Search code examples
python-2.7csvtensorflowk-meansgoogle-cloud-ml-engine

Export a KMeans model using export_savedmodel to deploy on ml-engine


I'm doing a K-means clustering using tensorflow.contrib.learn.KMeansClustering.

I can use it default model to predict local but since I want to use ml-engine online prediction, I must export it to a export_savedmodel format.

I have google lot's of place but since KMeansClustering class needs no feature columns so I don't know how to build the correct serving_input_fn for export_savedmodel

Here is my code

# Generate input_fn
def gen_input(data):
    return tf.constant(data.as_matrix(), tf.float32, data.shape), None

# Declare dataset + export model path
TRAIN = 'train.csv'
MODEL = 'model'

# Read dataset
body = pd.read_csv(
    file_io.FileIO(TRAIN, mode='r'),
    delimiter=',',
    header=None,
    engine='python'
)

# Declare K-Means
km = KMeansClustering(
    num_clusters=2,
    model_dir=MODEL,
    relative_tolerance=0.1
)

est = km.fit(input_fn=lambda: gen_input(body))

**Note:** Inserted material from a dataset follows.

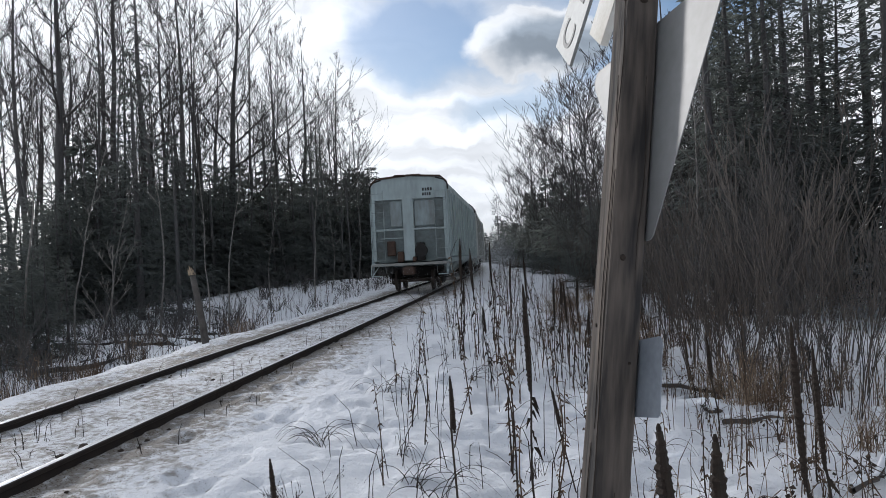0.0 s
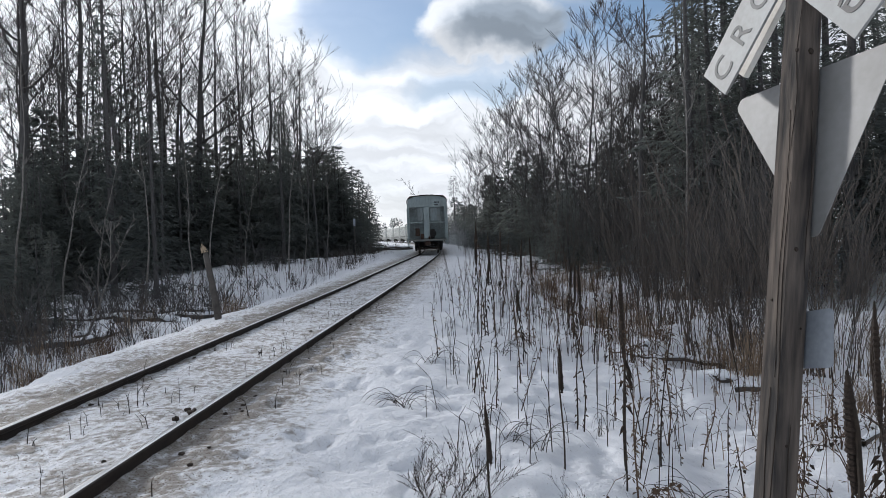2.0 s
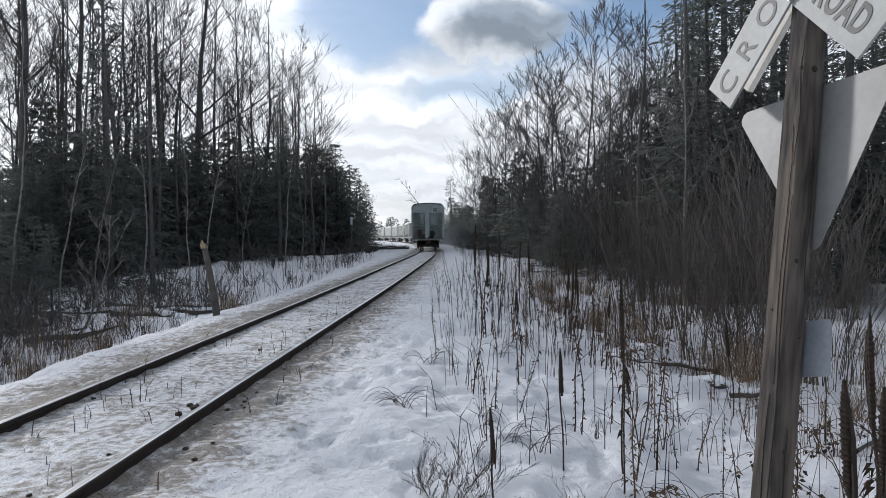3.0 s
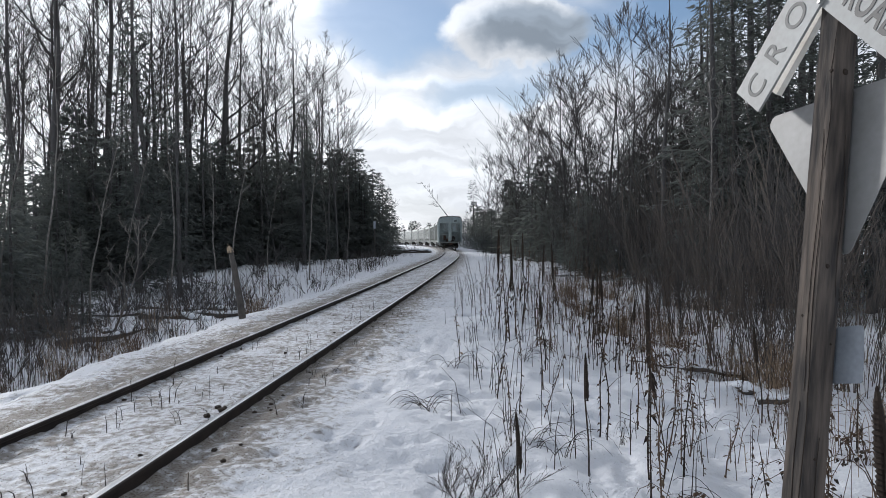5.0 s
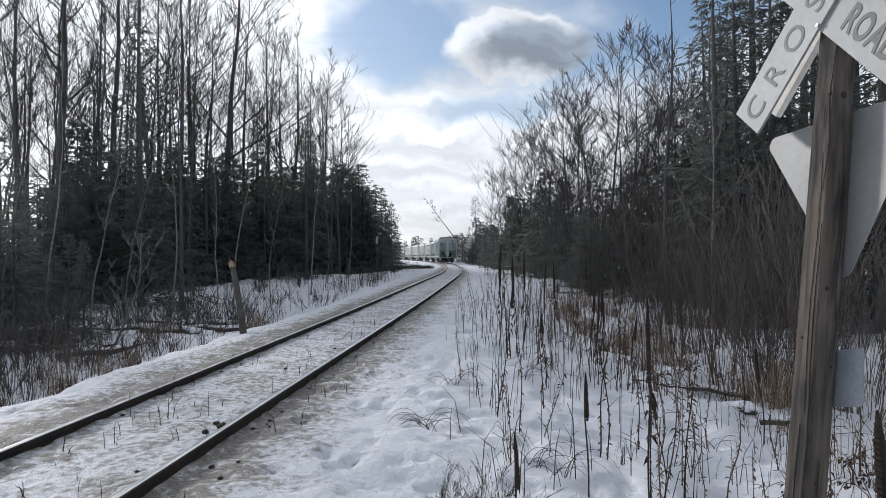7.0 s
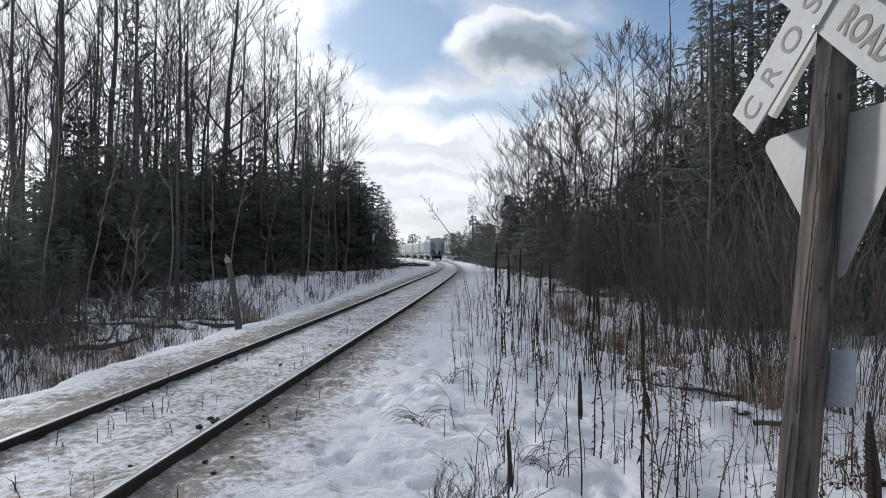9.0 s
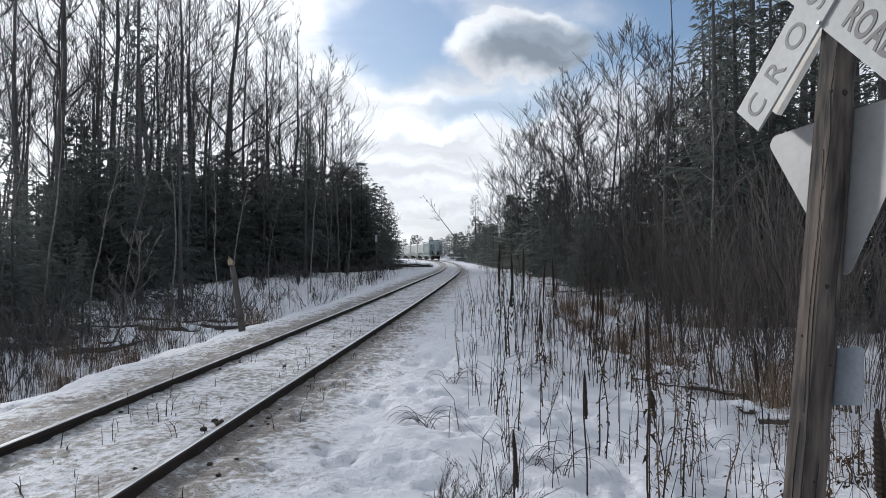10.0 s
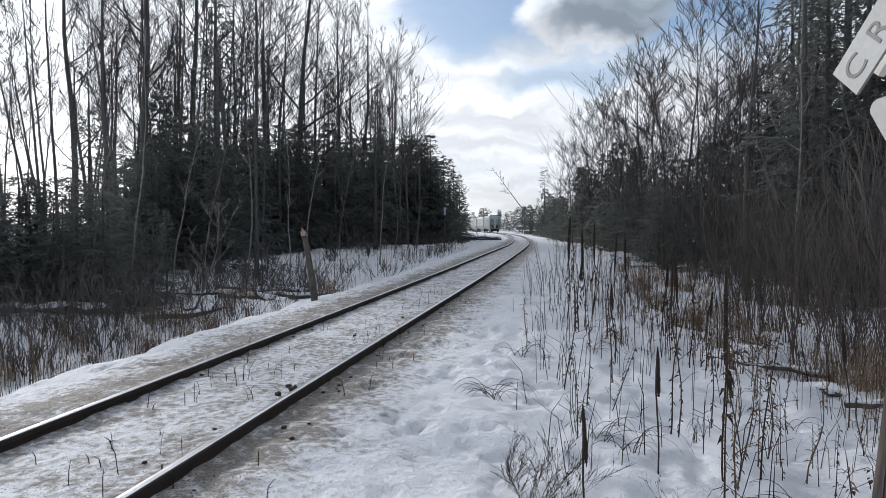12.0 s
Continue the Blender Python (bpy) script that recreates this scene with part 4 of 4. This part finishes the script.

# This place is where I stuck
fcols = [tf.contrib.layers.real_valued_column('x', dimension=5)]
fspec = tf.contrib.layers.create_feature_spec_for_parsing(fcols)
serving_input_fn = tf.contrib.learn.python.learn.\
                   utils.input_fn_utils.build_parsing_serving_input_fn(fspec)
est.export_savedmodel(MODEL, serving_input_fn)

Here is my toy train.csv

1,2,3,4,5
2,3,4,5,6
3,4,5,6,7
5,4,3,2,1
7,6,5,4,3
8,7,6,5,4

Exported model have the format of saved_model.pb with its variables folder

Deploying the model to ml-engine was successful, but when predicting with same train.csv I got the following error

{"error": "Prediction failed: Exception during model execution: AbortionError(code=StatusCode.INVALID_ARGUMENT, details=\"Name: <unknown>, Feature: x (data type: float) is required but could not be found.\n\t [[Node: ParseExample/ParseExample = ParseExample[Ndense=1, Nsparse=0, Tdense=[DT_FLOAT], _output_shapes=-1,5, dense_shapes=5, sparse_types=[], _device=\"/job:localhost/replica:0/task:0/cpu:0\"](_arg_input_example_tensor_0_0, ParseExample/ParseExample/names, ParseExample/ParseExample/dense_keys_0, ParseExample/Const)]]\")"}

I have struggled with this for month while all documents that I found are for pure API

I'm looking forward to your advice

Thanks in advance


Solution

  • The Census sample shows how to setup the serving_input_fn for CSV. Adjusted for your example:

    CSV_COLUMNS = ['feat1', 'feat2', 'feat3', 'feat4', 'feat5']
    CSV_COLUMN_DEFAULTS = [[0.0],[0.0],[0.0],[0.0],[0.0]] 
    
    def parse_csv(rows_string_tensor):
      """Takes the string input tensor and returns a dict of rank-2 tensors."""
    
      # Takes a rank-1 tensor and converts it into rank-2 tensor
      # Example if the data is ['csv,line,1', 'csv,line,2', ..] to
      # [['csv,line,1'], ['csv,line,2']] which after parsing will result in a
      # tuple of tensors: [['csv'], ['csv']], [['line'], ['line']], [[1], [2]]
      row_columns = tf.expand_dims(rows_string_tensor, -1)
      columns = tf.decode_csv(row_columns, record_defaults=CSV_COLUMN_DEFAULTS)
      features = dict(zip(CSV_COLUMNS, columns))
    
      return features
    
    def csv_serving_input_fn():
      """Build the serving inputs."""
      csv_row = tf.placeholder(
          shape=[None],
          dtype=tf.string
      )
      features = parse_csv(csv_row)
      return tf.contrib.learn.InputFnOps(features, None, {'csv_row': csv_row})
    
    # No need for fcols/fspec
    est.export_savedmodel(MODEL, serving_input_fn)
    

    TensorFlow 1.4 will simplify at least some of this.

    Also, consider using JSON, as that is the more standard approach for serving. Happy to provide details upon request.